Task: Repeat the data that follows, word for word, without the images.

Recorded information:
+ + + + +

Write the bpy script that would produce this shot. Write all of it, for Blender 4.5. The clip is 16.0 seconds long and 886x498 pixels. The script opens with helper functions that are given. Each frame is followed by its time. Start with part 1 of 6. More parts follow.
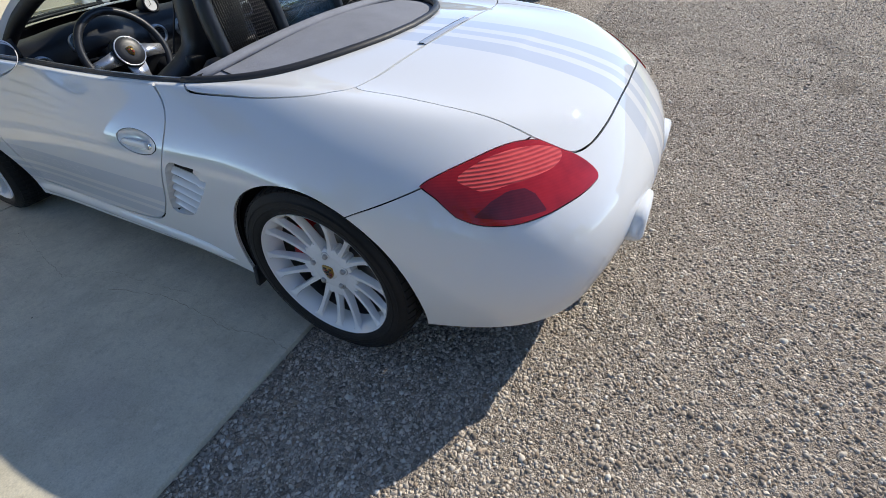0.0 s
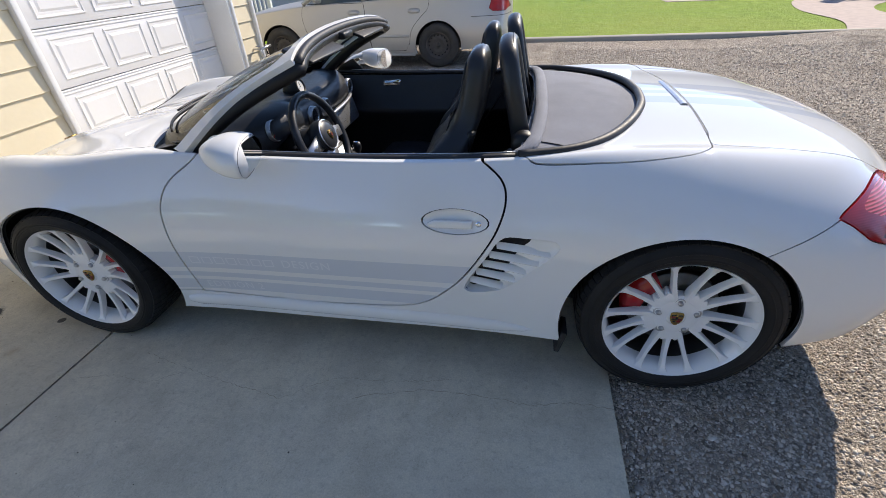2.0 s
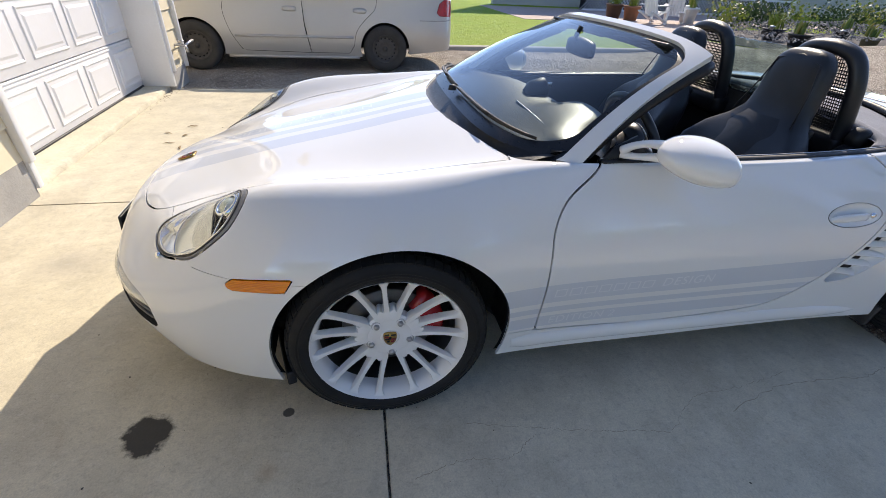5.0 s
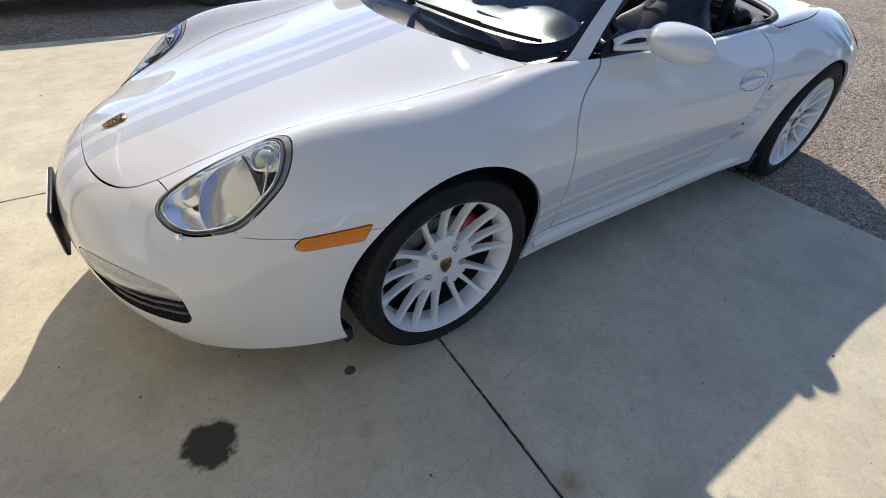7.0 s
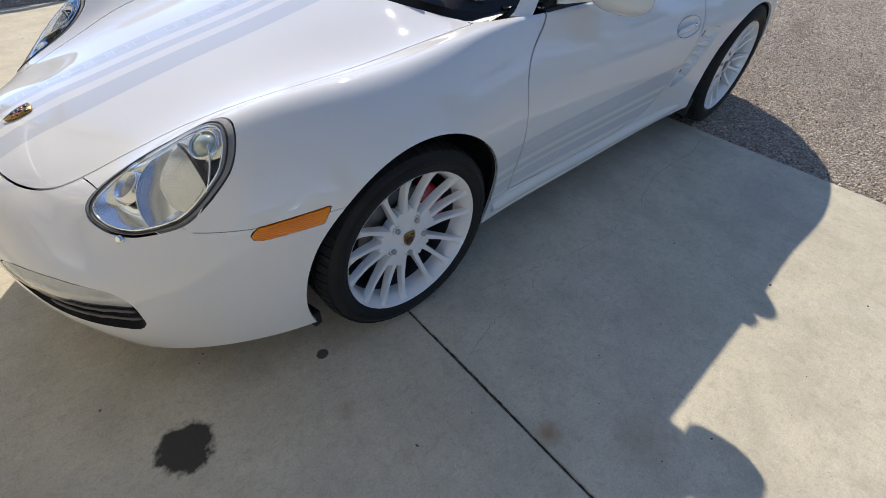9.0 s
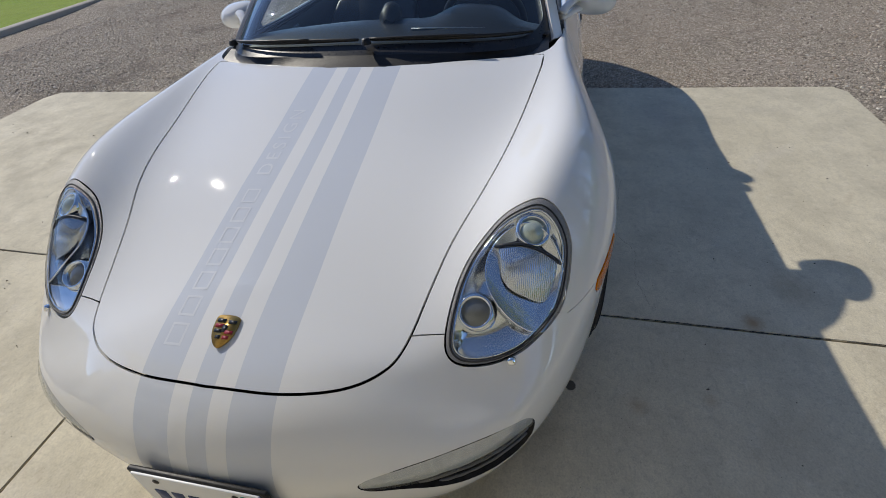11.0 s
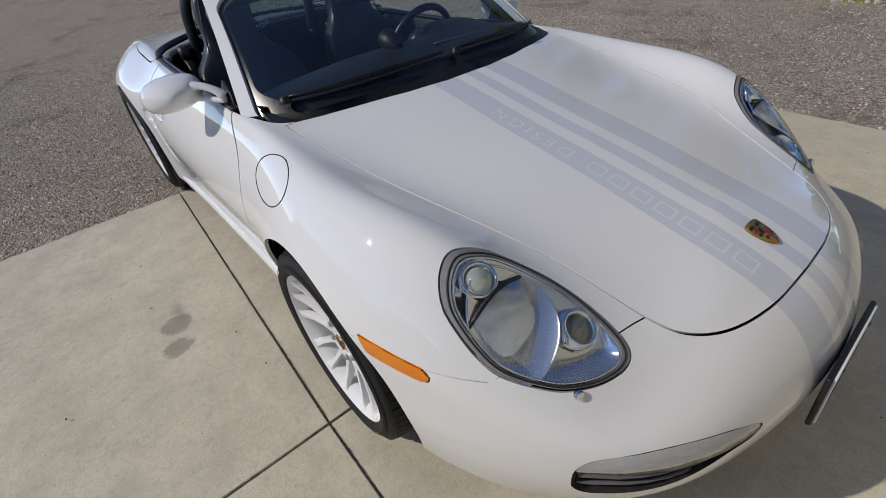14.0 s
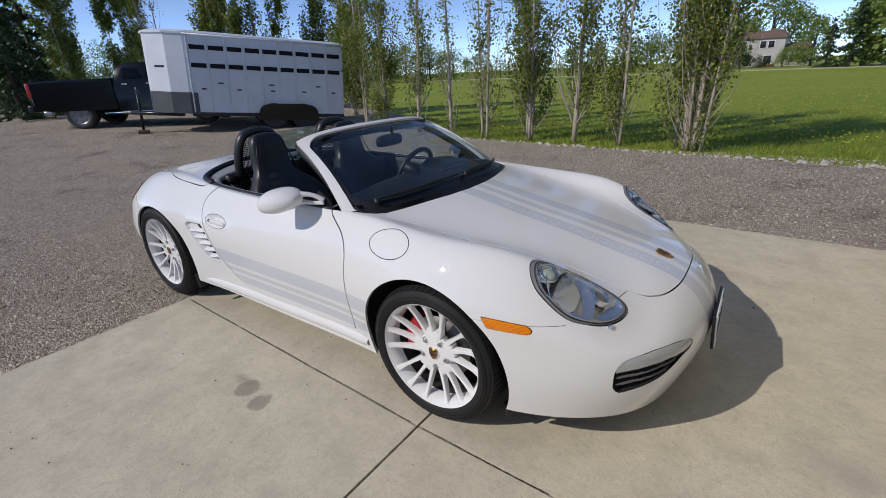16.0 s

+ + + + +

Expected answer:
Write the bpy script that would produce this shot. Write all of it, for Blender 4.5. The clip is 16.0 seconds long and 886x498 pixels. The script opens with helper functions that are given. Each frame is followed by its time. Start with part 1 of 6. More parts follow.
0.0 s
2.0 s
5.0 s
7.0 s
9.0 s
11.0 s
14.0 s
16.0 s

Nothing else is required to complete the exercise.